LONDON (Reuters) - The United Kingdom Independence Party, which transformed British politics by securing a referendum on EU membership, was plunged into chaos on Monday over the fate of its leader whose lover made racist comments about Prince Harry’s fiancee Meghan Markle.
Under Nigel Farage, UKIP became one of the most significant political forces in recent British politics by convincing former Prime Minister David Cameron to call a vote on EU membership and then campaigning successfully for Britain to leave.
But since Farage left after Brexiteers won the referendum, UKIP has descended into chaos, partly as its main aim - leaving the EU - is now the official policy of both the Conservative and Labour parties.
UKIP leader Henry Bolton has refused to resign since his 25-year-old lover, Jo Marney, made offensive comments about Markle and black people in text messages to a friend.
Marney who began dating Bolton just after Christmas, described U.S. actress Markle, whose father is white and mother is African-American, as a "dumb little commoner" and said “her seed with (sic) taint our royal family", according to the texts printed in a Sunday newspaper.

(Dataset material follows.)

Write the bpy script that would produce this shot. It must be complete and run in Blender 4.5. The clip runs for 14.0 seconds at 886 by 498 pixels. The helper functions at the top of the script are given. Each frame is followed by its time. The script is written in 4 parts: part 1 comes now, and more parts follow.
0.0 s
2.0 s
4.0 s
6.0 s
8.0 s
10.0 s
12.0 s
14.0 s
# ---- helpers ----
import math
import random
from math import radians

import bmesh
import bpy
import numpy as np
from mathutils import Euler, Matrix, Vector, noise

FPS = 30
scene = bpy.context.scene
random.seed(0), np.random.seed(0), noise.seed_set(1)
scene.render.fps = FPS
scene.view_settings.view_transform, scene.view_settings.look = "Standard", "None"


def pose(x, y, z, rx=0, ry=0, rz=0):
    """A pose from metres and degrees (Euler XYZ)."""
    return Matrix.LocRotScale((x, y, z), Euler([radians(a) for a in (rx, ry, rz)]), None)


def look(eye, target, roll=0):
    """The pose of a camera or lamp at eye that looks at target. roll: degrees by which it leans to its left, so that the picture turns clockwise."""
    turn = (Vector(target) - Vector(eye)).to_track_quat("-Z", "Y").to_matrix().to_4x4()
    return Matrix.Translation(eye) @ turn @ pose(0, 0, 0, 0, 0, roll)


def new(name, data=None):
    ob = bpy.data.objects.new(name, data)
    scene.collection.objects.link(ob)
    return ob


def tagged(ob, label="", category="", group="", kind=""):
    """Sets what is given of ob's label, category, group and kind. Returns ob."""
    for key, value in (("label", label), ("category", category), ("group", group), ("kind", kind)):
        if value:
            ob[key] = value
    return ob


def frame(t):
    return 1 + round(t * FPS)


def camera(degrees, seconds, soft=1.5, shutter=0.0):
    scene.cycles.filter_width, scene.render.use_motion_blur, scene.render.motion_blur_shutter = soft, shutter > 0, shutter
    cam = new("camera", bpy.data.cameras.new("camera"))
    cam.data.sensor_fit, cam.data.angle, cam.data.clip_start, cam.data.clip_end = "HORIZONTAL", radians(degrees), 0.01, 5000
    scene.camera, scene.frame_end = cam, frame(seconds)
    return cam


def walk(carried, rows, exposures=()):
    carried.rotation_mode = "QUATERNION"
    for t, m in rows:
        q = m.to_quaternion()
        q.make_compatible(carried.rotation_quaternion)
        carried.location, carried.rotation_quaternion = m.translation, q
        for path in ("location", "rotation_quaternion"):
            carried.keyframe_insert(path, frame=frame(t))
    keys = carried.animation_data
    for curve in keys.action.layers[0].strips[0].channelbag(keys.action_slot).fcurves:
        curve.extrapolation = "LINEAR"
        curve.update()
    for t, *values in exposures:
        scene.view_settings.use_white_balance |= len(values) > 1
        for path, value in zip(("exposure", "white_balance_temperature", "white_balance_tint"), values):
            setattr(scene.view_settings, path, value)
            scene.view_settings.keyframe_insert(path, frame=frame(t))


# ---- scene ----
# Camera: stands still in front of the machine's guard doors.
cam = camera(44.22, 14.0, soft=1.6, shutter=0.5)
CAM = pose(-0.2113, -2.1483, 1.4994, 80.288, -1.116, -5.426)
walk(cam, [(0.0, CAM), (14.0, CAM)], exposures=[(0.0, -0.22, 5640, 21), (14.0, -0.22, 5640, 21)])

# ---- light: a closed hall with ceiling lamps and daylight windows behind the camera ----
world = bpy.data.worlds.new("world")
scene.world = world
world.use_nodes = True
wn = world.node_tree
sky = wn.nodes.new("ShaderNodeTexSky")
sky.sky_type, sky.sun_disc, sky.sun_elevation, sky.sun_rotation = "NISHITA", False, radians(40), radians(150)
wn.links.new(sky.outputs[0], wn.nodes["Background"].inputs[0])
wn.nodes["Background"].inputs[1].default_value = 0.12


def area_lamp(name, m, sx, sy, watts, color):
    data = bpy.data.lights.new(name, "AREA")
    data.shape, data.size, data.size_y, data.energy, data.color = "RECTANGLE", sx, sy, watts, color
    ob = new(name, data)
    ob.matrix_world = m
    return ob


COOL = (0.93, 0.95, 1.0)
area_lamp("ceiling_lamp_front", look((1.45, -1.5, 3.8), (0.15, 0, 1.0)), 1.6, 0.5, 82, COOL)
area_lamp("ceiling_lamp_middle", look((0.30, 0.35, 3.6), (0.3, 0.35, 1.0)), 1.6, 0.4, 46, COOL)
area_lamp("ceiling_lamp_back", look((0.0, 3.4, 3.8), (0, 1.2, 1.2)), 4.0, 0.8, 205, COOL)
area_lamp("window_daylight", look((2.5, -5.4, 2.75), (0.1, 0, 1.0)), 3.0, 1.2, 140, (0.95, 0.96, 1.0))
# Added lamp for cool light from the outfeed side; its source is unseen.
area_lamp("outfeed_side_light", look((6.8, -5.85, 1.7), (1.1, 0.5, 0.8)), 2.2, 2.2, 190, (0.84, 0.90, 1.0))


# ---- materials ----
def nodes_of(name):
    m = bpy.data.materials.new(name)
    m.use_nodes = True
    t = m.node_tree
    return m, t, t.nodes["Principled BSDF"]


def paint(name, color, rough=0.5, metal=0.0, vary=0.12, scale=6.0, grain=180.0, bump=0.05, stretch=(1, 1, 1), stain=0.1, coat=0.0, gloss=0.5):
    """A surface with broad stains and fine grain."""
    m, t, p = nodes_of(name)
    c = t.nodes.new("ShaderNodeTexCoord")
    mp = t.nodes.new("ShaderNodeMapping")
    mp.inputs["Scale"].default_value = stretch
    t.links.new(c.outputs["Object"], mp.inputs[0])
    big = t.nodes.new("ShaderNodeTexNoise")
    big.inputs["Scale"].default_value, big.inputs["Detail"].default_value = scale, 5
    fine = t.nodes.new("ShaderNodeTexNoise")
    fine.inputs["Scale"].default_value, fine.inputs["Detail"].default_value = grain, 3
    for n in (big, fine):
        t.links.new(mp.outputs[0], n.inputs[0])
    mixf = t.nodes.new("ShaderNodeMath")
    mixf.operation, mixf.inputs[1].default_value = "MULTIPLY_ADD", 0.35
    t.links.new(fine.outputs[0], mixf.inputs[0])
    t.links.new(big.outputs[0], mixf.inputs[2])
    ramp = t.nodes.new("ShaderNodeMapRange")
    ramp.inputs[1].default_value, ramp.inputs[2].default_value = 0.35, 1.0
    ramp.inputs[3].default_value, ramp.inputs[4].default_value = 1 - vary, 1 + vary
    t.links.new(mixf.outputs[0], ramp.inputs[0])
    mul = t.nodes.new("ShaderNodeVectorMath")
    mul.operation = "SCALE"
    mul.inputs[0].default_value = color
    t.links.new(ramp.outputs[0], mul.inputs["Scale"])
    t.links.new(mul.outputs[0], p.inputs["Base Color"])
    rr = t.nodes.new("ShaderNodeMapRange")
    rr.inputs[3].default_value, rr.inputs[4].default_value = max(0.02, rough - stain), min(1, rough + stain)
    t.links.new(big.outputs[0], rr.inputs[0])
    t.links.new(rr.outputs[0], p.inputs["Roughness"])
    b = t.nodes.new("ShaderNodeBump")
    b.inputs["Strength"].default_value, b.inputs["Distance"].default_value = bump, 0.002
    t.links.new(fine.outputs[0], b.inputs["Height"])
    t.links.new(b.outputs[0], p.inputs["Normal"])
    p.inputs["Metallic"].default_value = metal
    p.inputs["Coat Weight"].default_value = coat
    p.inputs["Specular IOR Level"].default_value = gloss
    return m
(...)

Marney also described black people as ugly. She later apologized for the text messages and Bolton said they were ending their romantic relationship.
Bolton lost a vote of confidence from the party's national executive committee but has insisted that he would not quit.

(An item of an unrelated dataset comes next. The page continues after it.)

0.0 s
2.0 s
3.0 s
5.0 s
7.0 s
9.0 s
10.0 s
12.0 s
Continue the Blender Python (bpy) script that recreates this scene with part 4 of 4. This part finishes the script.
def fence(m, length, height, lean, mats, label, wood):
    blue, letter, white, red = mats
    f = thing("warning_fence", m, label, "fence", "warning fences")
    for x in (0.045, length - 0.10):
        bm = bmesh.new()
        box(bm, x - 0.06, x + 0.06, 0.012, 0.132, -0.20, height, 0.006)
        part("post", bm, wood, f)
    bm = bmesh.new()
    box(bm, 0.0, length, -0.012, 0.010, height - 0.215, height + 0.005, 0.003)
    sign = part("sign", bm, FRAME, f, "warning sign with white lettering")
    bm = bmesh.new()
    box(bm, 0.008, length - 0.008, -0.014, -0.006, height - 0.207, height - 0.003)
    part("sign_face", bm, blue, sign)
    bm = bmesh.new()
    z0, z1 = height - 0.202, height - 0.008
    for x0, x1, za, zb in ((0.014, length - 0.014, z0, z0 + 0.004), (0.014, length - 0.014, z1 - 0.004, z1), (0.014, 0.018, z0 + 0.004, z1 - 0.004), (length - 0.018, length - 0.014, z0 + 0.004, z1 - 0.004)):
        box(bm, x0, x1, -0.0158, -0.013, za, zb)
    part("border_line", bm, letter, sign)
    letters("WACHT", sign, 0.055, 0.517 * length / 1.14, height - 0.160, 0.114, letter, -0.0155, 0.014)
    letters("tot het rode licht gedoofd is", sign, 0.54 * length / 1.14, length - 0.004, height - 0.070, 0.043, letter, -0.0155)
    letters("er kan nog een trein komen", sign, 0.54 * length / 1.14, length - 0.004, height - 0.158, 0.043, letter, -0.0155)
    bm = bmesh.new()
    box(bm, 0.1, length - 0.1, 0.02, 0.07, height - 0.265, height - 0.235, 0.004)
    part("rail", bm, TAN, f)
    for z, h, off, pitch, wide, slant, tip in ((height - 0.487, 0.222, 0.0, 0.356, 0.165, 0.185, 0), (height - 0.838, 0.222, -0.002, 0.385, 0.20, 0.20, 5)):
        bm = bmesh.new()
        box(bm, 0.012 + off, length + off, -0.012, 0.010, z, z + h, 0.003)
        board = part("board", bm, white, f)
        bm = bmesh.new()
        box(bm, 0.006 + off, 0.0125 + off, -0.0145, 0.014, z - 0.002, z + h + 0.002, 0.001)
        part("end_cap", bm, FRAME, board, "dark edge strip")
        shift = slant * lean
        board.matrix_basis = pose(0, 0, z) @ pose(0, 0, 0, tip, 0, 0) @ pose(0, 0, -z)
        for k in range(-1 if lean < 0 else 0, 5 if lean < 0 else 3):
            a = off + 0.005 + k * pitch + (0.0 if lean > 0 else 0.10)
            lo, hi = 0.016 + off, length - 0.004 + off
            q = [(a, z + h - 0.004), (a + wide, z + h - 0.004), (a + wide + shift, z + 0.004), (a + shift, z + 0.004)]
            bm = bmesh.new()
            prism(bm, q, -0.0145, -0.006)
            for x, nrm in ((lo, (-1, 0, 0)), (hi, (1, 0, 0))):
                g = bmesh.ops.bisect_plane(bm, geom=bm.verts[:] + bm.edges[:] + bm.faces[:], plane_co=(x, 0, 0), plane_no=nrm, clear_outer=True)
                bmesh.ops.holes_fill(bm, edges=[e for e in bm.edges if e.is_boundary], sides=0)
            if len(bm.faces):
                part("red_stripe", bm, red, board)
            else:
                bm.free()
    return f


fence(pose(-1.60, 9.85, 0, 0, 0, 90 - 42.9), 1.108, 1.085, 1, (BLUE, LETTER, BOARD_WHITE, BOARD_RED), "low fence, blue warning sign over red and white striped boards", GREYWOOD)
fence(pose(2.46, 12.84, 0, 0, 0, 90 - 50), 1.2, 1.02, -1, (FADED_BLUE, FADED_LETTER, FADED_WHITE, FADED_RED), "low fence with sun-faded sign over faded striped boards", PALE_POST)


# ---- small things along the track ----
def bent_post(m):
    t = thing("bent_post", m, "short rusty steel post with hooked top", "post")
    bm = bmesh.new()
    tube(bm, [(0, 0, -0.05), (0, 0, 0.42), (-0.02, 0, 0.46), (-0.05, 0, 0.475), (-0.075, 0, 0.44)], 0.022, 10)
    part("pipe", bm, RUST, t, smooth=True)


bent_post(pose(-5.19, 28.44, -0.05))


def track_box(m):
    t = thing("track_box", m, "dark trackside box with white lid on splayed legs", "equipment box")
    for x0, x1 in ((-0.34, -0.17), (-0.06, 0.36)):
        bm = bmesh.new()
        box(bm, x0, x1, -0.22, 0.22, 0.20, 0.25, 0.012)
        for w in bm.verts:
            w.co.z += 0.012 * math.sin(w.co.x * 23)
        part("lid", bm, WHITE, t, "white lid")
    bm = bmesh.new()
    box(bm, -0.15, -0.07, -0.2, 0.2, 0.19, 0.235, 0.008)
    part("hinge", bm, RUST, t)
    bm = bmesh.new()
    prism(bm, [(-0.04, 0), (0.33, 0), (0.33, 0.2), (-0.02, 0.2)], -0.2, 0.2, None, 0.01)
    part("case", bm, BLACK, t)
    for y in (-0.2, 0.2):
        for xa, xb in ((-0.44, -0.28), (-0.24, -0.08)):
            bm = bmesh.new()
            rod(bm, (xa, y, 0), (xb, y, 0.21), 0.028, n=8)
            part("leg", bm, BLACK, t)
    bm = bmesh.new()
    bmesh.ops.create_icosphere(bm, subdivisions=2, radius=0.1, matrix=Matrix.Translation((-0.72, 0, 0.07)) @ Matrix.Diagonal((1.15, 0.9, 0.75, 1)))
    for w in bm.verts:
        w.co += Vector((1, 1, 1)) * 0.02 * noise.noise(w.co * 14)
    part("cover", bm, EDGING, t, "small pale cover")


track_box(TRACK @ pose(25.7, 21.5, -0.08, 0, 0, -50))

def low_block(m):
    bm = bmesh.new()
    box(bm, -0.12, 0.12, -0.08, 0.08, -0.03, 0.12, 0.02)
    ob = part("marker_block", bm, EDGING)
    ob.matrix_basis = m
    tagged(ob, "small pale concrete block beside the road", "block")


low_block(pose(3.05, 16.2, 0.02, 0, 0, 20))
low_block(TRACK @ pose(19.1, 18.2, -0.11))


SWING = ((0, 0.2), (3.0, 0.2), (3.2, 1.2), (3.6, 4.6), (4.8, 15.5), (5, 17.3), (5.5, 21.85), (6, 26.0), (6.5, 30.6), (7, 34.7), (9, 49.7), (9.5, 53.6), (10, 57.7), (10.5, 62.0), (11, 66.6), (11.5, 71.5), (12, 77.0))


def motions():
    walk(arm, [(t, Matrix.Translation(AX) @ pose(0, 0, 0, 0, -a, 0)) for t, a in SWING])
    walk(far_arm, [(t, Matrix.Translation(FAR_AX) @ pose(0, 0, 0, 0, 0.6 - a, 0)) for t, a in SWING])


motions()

UKIP's deputy leader, Margot Parker, resigned in protest at Bolton's refusal to go, the BBC reported.
Led by the Farage, UKIP won nearly four million votes in 2015, 12.6 percent of those cast, on its anti-EU platform, projecting it to the forefront of British politics even though it only managed to win one seat in parliament.
Its popularity prompted Cameron, who once dismissed the party as being full of "fruitcakes, loonies and closet racists", to hold the referendum and played a major role in securing a vote to leave the EU.
But since then it has been riven by internal strife and it won just 1.8 percent of the total votes cast in a national election last June.